Archive for the ‘context’ Category

context competition

April 26, 2010

Not everyone ‘likes’ the implication foreseen for the Facebook Like button.  Adina Levin’s writes concisely about social context, its benefits, the activitystream standard and competitive forces in the market of context services.   The current paradigm for FB news feeds is to author once and send to all (from F8 a FB solution to this is to introduce Dashboards from different application or likes).  Whereas Adina holds up an activitystream vision for users context to be given the “‘capability to create more refined – and contexually relevant – posting choices and reading filters”.  She makes the case that the ‘like’ button holds to a different social context vision one where “Facebook is your one and only source of context”.

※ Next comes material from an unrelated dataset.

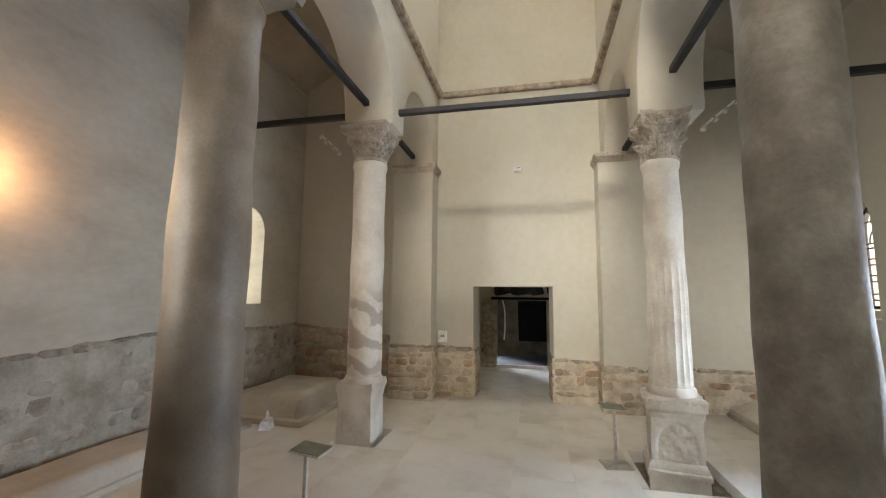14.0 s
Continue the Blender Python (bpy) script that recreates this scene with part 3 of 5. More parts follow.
def basket_capital(col, z0, z1, r, half, material):
    bm = round_to_square(r * 1.0, half, z0 + 0.03, z1 - 0.05, 26, 112, 1.1)
    bmesh.ops.recalc_face_normals(bm, faces=bm.faces)
    bm.normal_update()
    for v in bm.verts:
        f = (v.co.z - z0) / (z1 - z0)
        if 0.12 < f < 0.86:
            a = math.atan2(v.co.y, v.co.x)
            d = math.sin(a * 14) * math.sin(f * 26 + 1.6 * math.sin(a * 4)) + 0.7 * noise.noise((a * 6, f * 9, 3.0))
            v.co += Vector((math.cos(a), math.sin(a), 0)) * (0.016 * (1 if d > 0.05 else -1.1))
    cap = part("capital", bm, material, col, smooth=False)
    part("abacus", square_stack([(half * 0.97, z1 - 0.06), (half * 1.03, z1 - 0.035), (half * 1.03, z1)]), material, cap, smooth=False)
    part("necking", lathe([(r, z0 - 0.01), (r * 1.1, z0 + 0.01), (r * 1.1, z0 + 0.035), (r * 0.98, z0 + 0.05)], 32), material, cap)


def block_capital(col, z0, z1, r, half, material, seed):
    cap = part("capital", roughen(round_to_square(r * 1.02, half * 0.93, z0, z0 + (z1 - z0) * 0.52, 8, 40, 1.3), 0.012, 5, seed), material, col)
    bm = square_stack([(half * 0.95, z0 + (z1 - z0) * 0.50), (half * 0.98, z0 + (z1 - z0) * 0.60), (half * 1.05, z1 - 0.03), (half * 1.04, z1)], 6)
    part("abacus", roughen(bm, 0.016, 4, seed + 1), material, cap)
    part("necking", lathe([(r, z0 - 0.015), (r * 1.09, z0), (r * 1.09, z0 + 0.03), (r, z0 + 0.05)], 40, wobble=0.01, seed=seed), material, cap)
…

The opensourcers at FB point to their adoption of RDFa and the flexibility this provides, especially when connected to the FB API, including freer access to all openGrapth data types.  Adina makes a call for FB to adopt the Activitystreams standard and to complete on a level playing field with others wishing to specialize in offering such services.  How can you compete?, offer websites an activitystream based services where the users get a better context experience and then let those users spread the word.

Frequency V Context scoring

December 19, 2007

What is more important: The absolute frequency a brand is talked about online or the context surrounding those conversations?

The Scotch Whisky 100 has some classic examples, Tobermory stands out as one. The volume of conversations authored for Tobermory are significanlty less than the top 10 brands in the Index. However, for the range of words chosen to be positively scored against the community, it scores high. mepath has selected a weighting between the frequency and context for the Scotch Whisky 100.

However, customers of the mepath marketplace have the opportunity to view the analysis and set the scoring rules base upon what they deem to be important. This process can also be repeated by segmenting the sources of conversations e.g. whisky forums, social networks with a younger outlook or even a geographic location.